My Lai -- Not an Aberration (was Re: antisocialism)

Yoshie Furuhashi furuhashi.1 at osu.edu
Wed Feb 9 13:46:27 PST 2000


Ted wrote:
>There was no
>such authority figure at MyLai. No one told the soldiers to massacre
>unarmed civilians.

You are ignorant of the history of modern warfare. There is nothing special about My Lai. My Lai is not an aberration created by what you call "group-based mental disorder." My Lai was the norm in the Vietnam War. In fact, the indiscriminate destruction of civilian lives is _the_ foundation of modern warfare. Bombings are intended to destroy civilian lives & civilian infrastructure. Vietnam was no exception. Howard Zinn writes in _A People's History of the United States_ (NY: HarperPerennial, 1980):

***** The massacre at My Lai by a company of ordinary soldiers was a small event compared with the plans of high-level military and civilian leaders to visit massive destruction on the civilian population of Vietnam. Assistant Secretary of Defense John McNaughton in early 1966, seeing that large-scale bombing of North Vietnam villages was not producing the desired result, suggested a different strategy...:

Destruction of locks and dams, however,...might...offer promise....By shallow-flooding the rice, it leads after a time to widespread starvation (more than a million?)....

The heavy bombings were intended to destroy the will of ordinary Vietnamese to resist, as in the bombings of German and Japanese population centers in World War II -- despite President Johnson's public insistence that only "military targets" were being bombed. (Zinn 471) *****

The same goes for the ground warfare:

***** Colonel Oran Henderson, who had been charged with covering up the My Lai killings, told reporters in early 1971: "Every unit of brigade size has its My Lai hidden someplace."

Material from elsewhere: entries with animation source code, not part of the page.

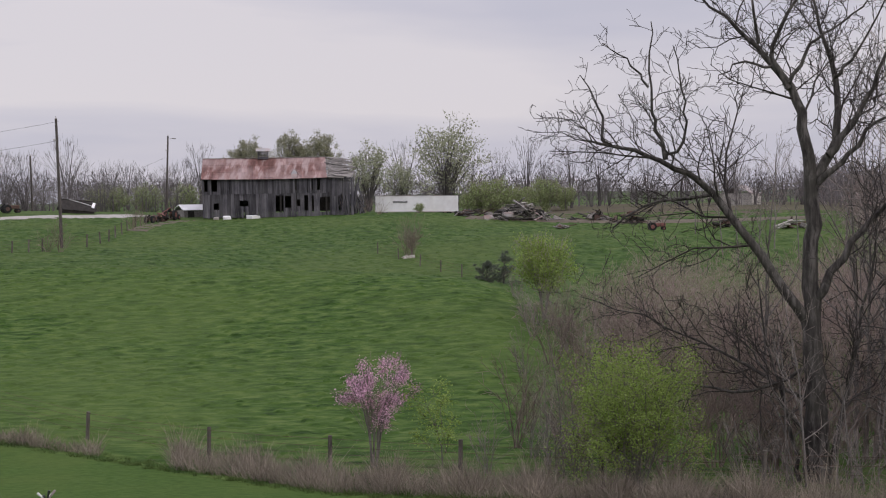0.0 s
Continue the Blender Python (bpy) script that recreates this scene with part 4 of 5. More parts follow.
# far wooded ridges
c, az, r = scatter(3900, 13, 92, 440, 1900, 0.85)
open_strip = (az > 49) & (r > 830) & (r < 1050)
c, az, r = c[~open_strip], az[~open_strip], r[~open_strip]
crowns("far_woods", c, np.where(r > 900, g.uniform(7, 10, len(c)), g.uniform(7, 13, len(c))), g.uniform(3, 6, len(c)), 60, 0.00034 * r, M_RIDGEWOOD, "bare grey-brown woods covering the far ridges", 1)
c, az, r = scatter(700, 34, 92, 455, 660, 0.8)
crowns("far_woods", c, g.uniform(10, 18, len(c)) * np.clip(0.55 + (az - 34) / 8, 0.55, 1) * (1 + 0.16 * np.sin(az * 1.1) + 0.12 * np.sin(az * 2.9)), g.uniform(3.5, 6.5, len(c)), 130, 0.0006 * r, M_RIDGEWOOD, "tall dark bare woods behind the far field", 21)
c, az, r = scatter(75, 36, 90, 450, 620, 0.8)
crowns("far_woods", c, g.uniform(9, 15, len(c)), g.uniform(3.5, 5.5, len(c)), 130, 0.0005 * r, M_LEAF_OLIVE, "far trees coming into pale olive leaf", 22)
# most distant ridge: its haze is painted as a blue-grey twig colour
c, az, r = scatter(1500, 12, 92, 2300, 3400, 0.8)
crowns("distant_woods", c, g.uniform(4, 8, len(c)), g.uniform(12, 26, len(c)), 60, 0.0007 * r, M_HAZEWOOD, "woods on the most distant ridge, haze painted in as blue-grey", 23)
# the wooded valley floor past the lawn
c, az, r = scatter(760, 47, 92, 200, 450, 0.75)
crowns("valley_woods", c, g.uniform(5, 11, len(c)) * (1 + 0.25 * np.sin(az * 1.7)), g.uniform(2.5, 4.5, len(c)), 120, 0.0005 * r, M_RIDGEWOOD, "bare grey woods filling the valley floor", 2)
c, az, r = scatter(150, 47, 92, 150, 420, 0.8)
crowns("valley_woods", c, g.uniform(4, 8, len(c)), g.uniform(2, 3.5, len(c)), 130, 0.0004 * r, M_LEAF_OLIVE, "valley trees coming into pale olive leaf", 24)
for n_, mat_, seed_, tone in ((240, M_REDTWIG, 25, "red-brown"), (200, M_SLIMTWIG, 33, "grey"), (150, M_DARKTWIG, 34, "dark")):
    c, az, r = scatter(n_, 47, 92, 100, 270, 0.75)
    crowns("valley_brush", c, g.uniform(2.0, 5.5, len(c)), g.uniform(1.2, 2.6, len(c)), 120, 0.00026 * r, mat_, "bare " + tone + " brush in the valley grass", seed_)
for n_, mat_, seed_, tone in ((210, M_REDTWIG, 26, "red-brown"), (150, M_SLIMTWIG, 35, "pale grey"), (120, M_DARKTWIG, 36, "dark"), (36, M_LEAF_OLIVE, 37, "budding olive")):
    c, az, r = scatter(n_, 34, 48.5, 205, 378, 0.8)
    crowns("valley_brush", c, g.uniform(2.0, 5.5, len(c)) * np.clip(0.45 + 0.08 * (az - 35), 0.35, 1.2) * np.where(r > 330, 0.7, 1), g.uniform(1.4, 2.8, len(c)), 150, 0.00024 * r, mat_, "bare " + tone + " brush over the dry far field", seed_)
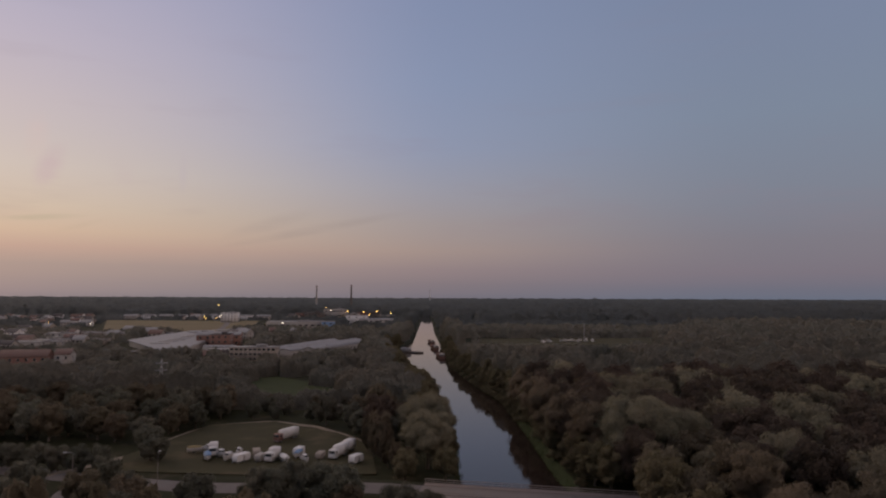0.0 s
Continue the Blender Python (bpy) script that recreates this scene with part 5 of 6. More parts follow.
def caravan(x, y, rz, L=4.8, W=2.2, H=2.3, body=WHITE, label="white touring caravan parked on the meadow"):
    c = thing("caravan", label, "caravan", (x, y, 1.12), rz, "vehicles on the meadow", size=1.14 / UNIT)
    e = 0.28
    g = Geo()
    prof = [(-L / 2 + e, 0.35), (L / 2 - e * 0.4, 0.35), (L / 2, 0.8), (L / 2 - 0.1, H - e), (L / 2 - e * 1.5, H), (-L / 2 + e, H), (-L / 2, H - e), (-L / 2, 0.7)]
    k = len(prof)
    v = [(px, -W / 2, pz) for px, pz in prof] + [(px, W / 2, pz) for px, pz in prof]
    g.add(v, [(i, k + i, k + (i + 1) % k, (i + 1) % k) for i in range(k)])
    for o, way in ((0, 1), (k, -1)):
        m_ = np.mean(np.array(v[o:o + k]), axis=0)
        g.add([m_] + v[o:o + k], [((0, 1 + i, 1 + (i + 1) % k) if way > 0 else (0, 1 + (i + 1) % k, 1 + i)) for i in range(k)])
    piece("body", g, body, c)
    for sx in (-0.24, 0.2):
        piece("side_window", Geo().box((sx * L, -W / 2 - 0.01, H * 0.66), (L * 0.2, 0.04, 0.5)), GLASS, c)
    piece("end_window", Geo().box((-L / 2 - 0.01, 0, H * 0.66), (0.04, W * 0.6, 0.5)), GLASS, c)
    piece("drawbar", Geo().box((L / 2 + 0.5, 0, 0.42), (1.1, 0.1, 0.1)), GALV, c)
    piece("door", Geo().box((-0.02 * L, W / 2 + 0.01, 1.15), (0.6, 0.04, 1.6)), OFFWHITE, c)
    wheels(c, (0,), W - 0.1)
    return c


def lorry(x, y, rz, label, box=TARP, cab=BRICK_RED, L=11.0):
    t = thing("lorry", label, "lorry", (x, y, 1.12), rz, "vehicles on the meadow", size=1.14 / UNIT)
    piece("chassis", Geo().box((0, 0, 0.75), (L, 1.0, 0.25)), RUBBER, t, "dark chassis")
    piece("cargo_box", Geo().box((-1.3, 0, 2.35), (L - 2.6, 2.45, 2.7)), box, t, "pale canvas cargo box")
    cb = piece("cab", Geo().extrude_x([(-1.2, 0.6), (1.2, 0.6), (1.2, 2.9), (-1.2, 2.9)], L / 2 - 2.1, L / 2 - 0.1), cab, t, "reddish cab")
    piece("windscreen", Geo().box((L / 2 - 0.08, 0, 2.25), (0.06, 2.1, 0.8)), GLASS, cb)
    for sy in (-1, 1):
        piece("door_window", Geo().box((L / 2 - 0.9, sy * 1.21, 2.25), (0.8, 0.04, 0.65)), GLASS, cb)
    piece("bumper", Geo().box((L / 2 - 0.02, 0, 0.65), (0.2, 2.3, 0.3)), OFFWHITE, cb)
    wheels(t, (-L / 2 + 1.4, -L / 2 + 2.6, L / 2 - 1.1), 2.2, 0.5)
    return t


def trailer_boat(x, y, rz, L, cover, label, hull_mat=WHITE):
    b = thing("boat_on_trailer", label, "boat", (x, y, 1.12), rz, "vehicles on the meadow", size=1.14 / UNIT)
    g, st = hull(L, L * 0.36, 0.9, 0.5, 0.35)
    hl = piece("hull", g, hull_mat, b, "", True)
    hl.location.z = 0.75
    if cover:
        cv = piece("cover", arch(-L * 0.46, L * 0.4, L * 0.36, 0.85, 0.75), cover, b, "tarpaulin cover", True)
        cv.location.z = 0.75
    else:
        cb = piece("cabin", Geo().box((L * 0.05, 0, 2.1), (L * 0.4, L * 0.25, 0.9), 0, 0.8), WHITE, b)
        piece("cabin_window", Geo().box((L * 0.05, -L * 0.118, 2.12), (L * 0.3, 0.05, 0.35)), GLASS, cb)
        piece("windscreen", Geo().box((L * 0.235, 0, 2.1), (0.05, L * 0.2, 0.4)), GLASS, cb)
    piece("trailer_frame", Geo().box((0, 0, 0.45), (L * 0.95, 0.12, 0.12)).box((0, 0, 0.42), (0.12, L * 0.34, 0.12)), GALV, b)
    wheels(b, (-0.3,), L * 0.34, 0.3)
    return b


lorry(-45.7, 192.2, -115, "long lorry with reddish cab and pale box on the meadow", L=10.5)
lorry(-27.4, 172.5, -112, "white box lorry parked at the meadow's edge", WHITE, WHITE, 8.0)
caravan(-22.2, 167.0, -118, 4.6, 2.2, 2.4)
lorry(-26.0, 178.0, -112, "white van with box body behind the lorry", WHITE, WHITE, 6.5)
trailer_boat(-66.0, 176.2, 20, 4.6, TARP_YELLOW, "boat under a faded yellow tarpaulin on the meadow")
trailer_boat(-62.5, 176.8, -20, 5.5, None, "white cabin boat on a trailer on the meadow")
trailer_boat(-60.0, 169.0, -70, 6.5, TARP_BLUE, "boat under a blue and white tarpaulin on a trailer")
trailer_boat(-57.5, 171.5, -40, 5.0, None, "small white cabin boat on a trailer")
trailer_boat(-54.4, 168.6, -105, 5.5, None, "white motorboat with windscreen on a trailer")
caravan(-51.0, 167.5, -120, 5.2, 2.2, 2.4)
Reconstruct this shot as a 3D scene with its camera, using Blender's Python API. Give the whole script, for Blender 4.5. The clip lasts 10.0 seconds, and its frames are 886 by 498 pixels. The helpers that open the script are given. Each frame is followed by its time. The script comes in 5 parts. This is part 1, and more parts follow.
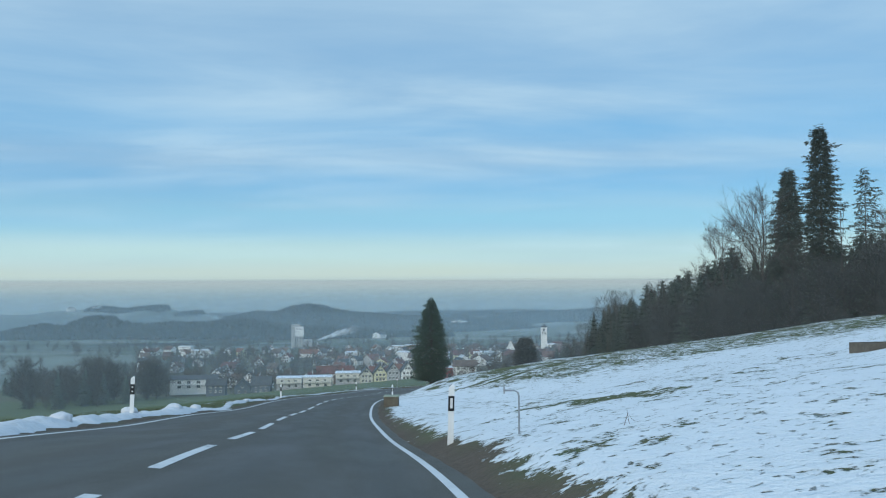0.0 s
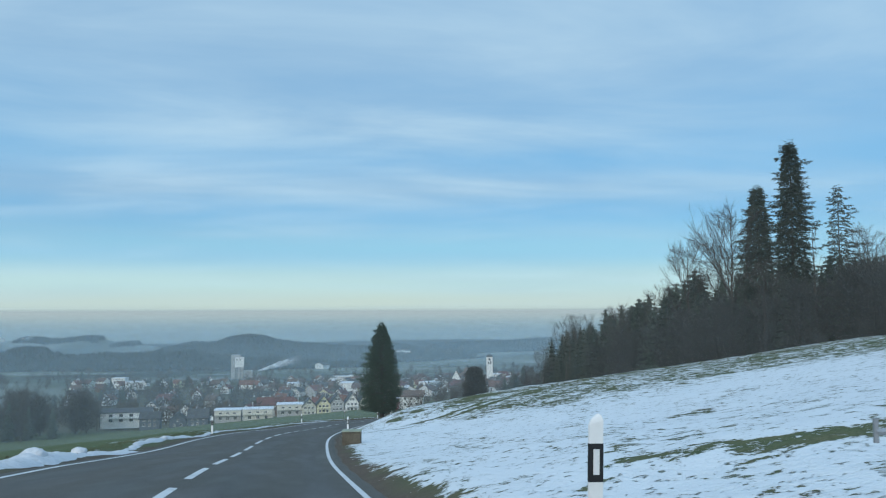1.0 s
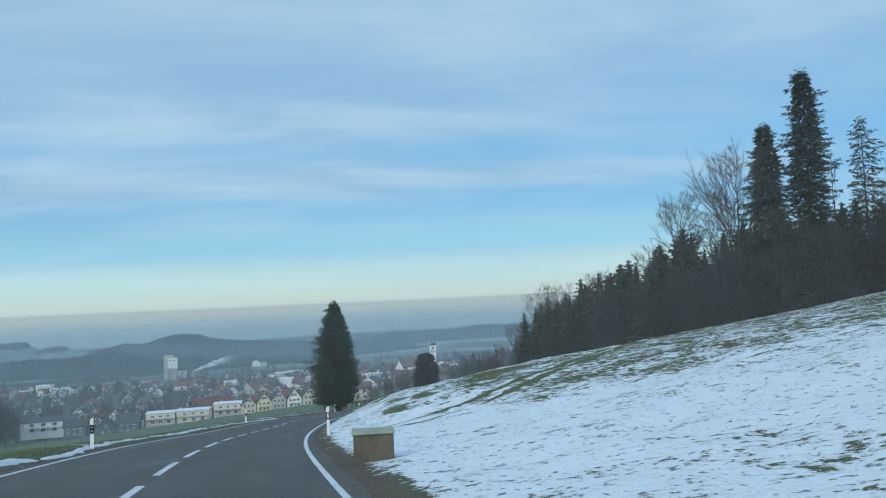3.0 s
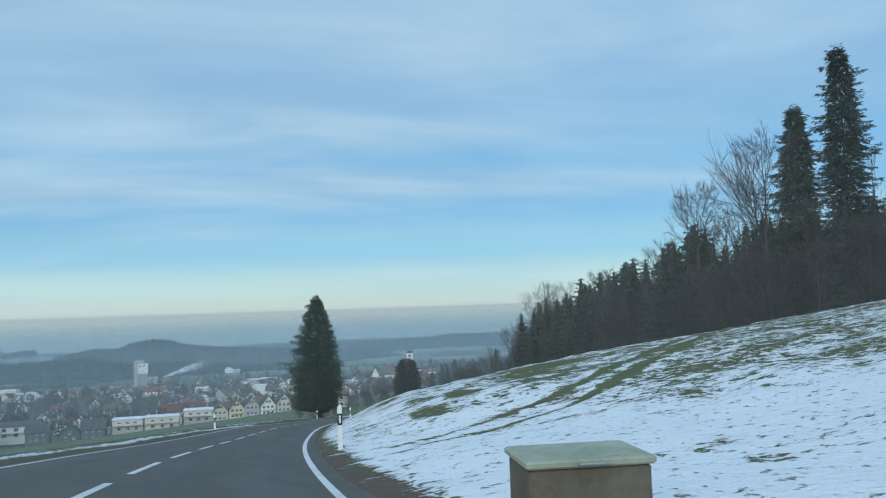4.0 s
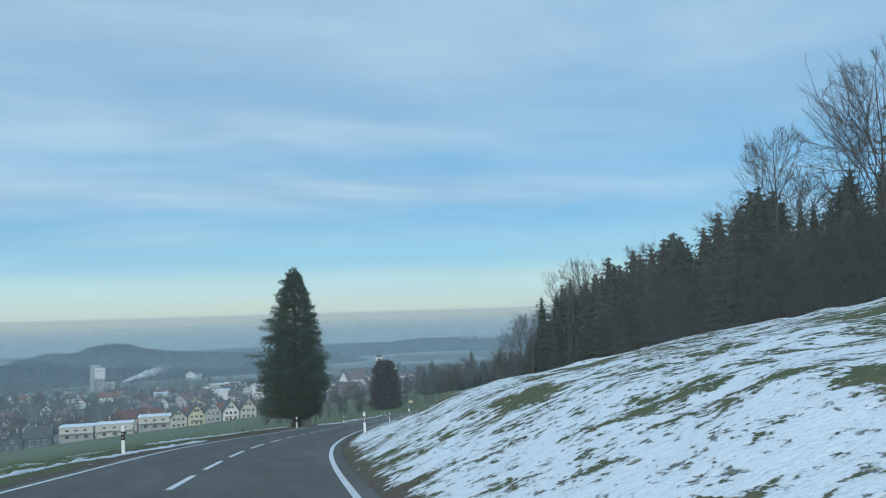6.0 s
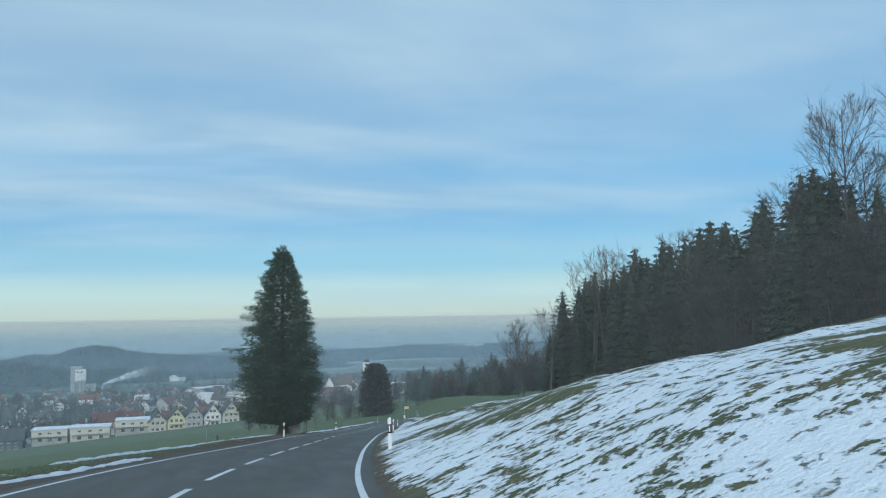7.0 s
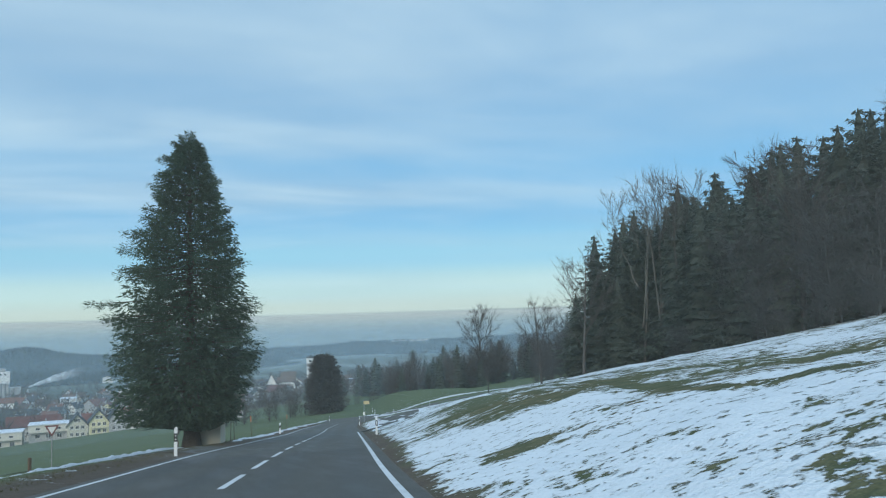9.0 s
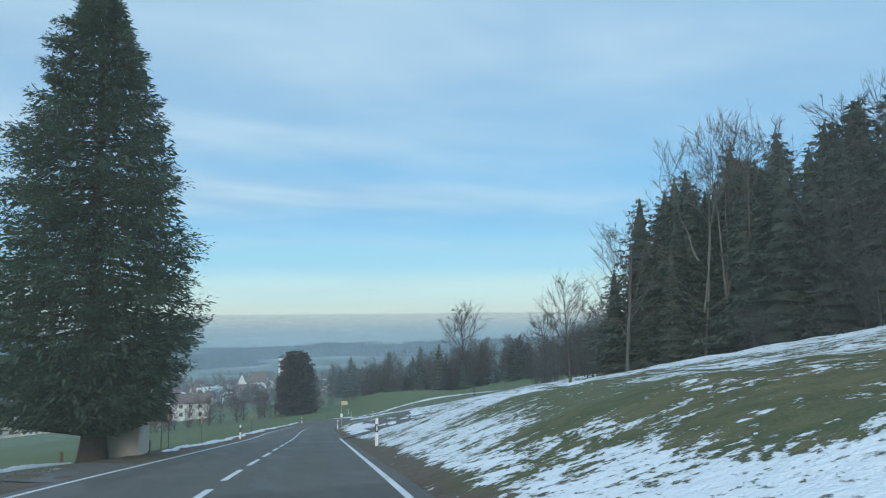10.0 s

Indeed, My Lai was unique only in its details. [Seymour] Hersh reported a letter sent by a GI to his family, and published in a local newspaper:

Dear Mom and Dad:

Today we went on a mission and I am not very proud of myself, my friends, or my country. We burned every hut in sight!

It was a small rural network of villages and the people were incredibly poor. My unit burned and plundered their meager possessions. Let me try to explain the situation to you.

The huts here are thatched palm leaves. Each one has a dried mud bunker inside. These bunkers are to protect the families. Kind of like air raid shelters.

My unit commanders, however, chose to think that these bunkers are offensive. So every hut we find that has a bunker we are ordered to burn to the ground.

When the ten helicopters landed this morning, in the midst of these huts, and six men jumped out of each "chopper", we were firing the moment we hit the ground. We fired into all the huts we could.... (Zinn 470) *****


>The instructions given by the senior officers to the
>junior officers, including Lt. Calley, were ambiguous.

Orders were not ambiguous. Wasting civilians was the main strategy of the war, and Lieutenant Calley acted accordingly:

***** On March 16, 1968, a company of American soldiers went into the hamlet of My Lai 4, in Quang Ngai province. They rounded up the inhabitants, including old people and women with infants in their arms. These people were ordered into a ditch, where they were methodically shot to death by American soldiers. The testimony of James Dursi, a rifleman, at the later trial of Lieutenant William Calley, was reported in the _New York Times_:

Lieutenant Calley and a weeping rifleman named Paul D. Meadlo -- the same soldier who had fed candy to the children before shooting them -- pushed the prisoners into the ditch....

"There was an order to shoot by Lieutenant Calley. I can't remember the exact words -- it was something like 'Start firing.' "Meadlo turned to me and said: 'Shoot, why don't you shoot?' "He was crying. "I said, 'I can't. I won't.' "Then Lieutenant Calley and Meadlo pointed their rifles into the ditch and fired. "People were diving on top of each other; mothers were trying to protect their children...." (Zinn 469) *****

Why did Calley and soldiers under his command do this?

***** Large areas of South Vietnam were declared "free fire zones," which meant that all persons remaining within them -- civilians, old people, children -- were considered an enemy, and bombs were dropped at will. Villages suspected of harboring Viet Cong were subject to "search and destroy" missions.... (Zinn 468) *****

Part of the plan, you see. They were ordered to think of all Vietnamese people, armed or unarmed, of whatever age, as Viet Congs, actual or potential, or else Communist supporters. Intense racism -- to which American GIs of color were also subjected -- probably made it easier for some to follow the orders. The only good Gooks were dead Gooks. Just as many white Americans once thought: The only good Indians are dead Indians; the only good N-words are dead N-words; etc. Further, American soldiers themselves, of whatever color, were often brutalized by their commanding officers. What do the oppressed & brutalized do? They brutalize others, especially helpless enemies. Or else they revolt. Some did the former, while others chose to do the latter.

There is no profound psychological mystery in war.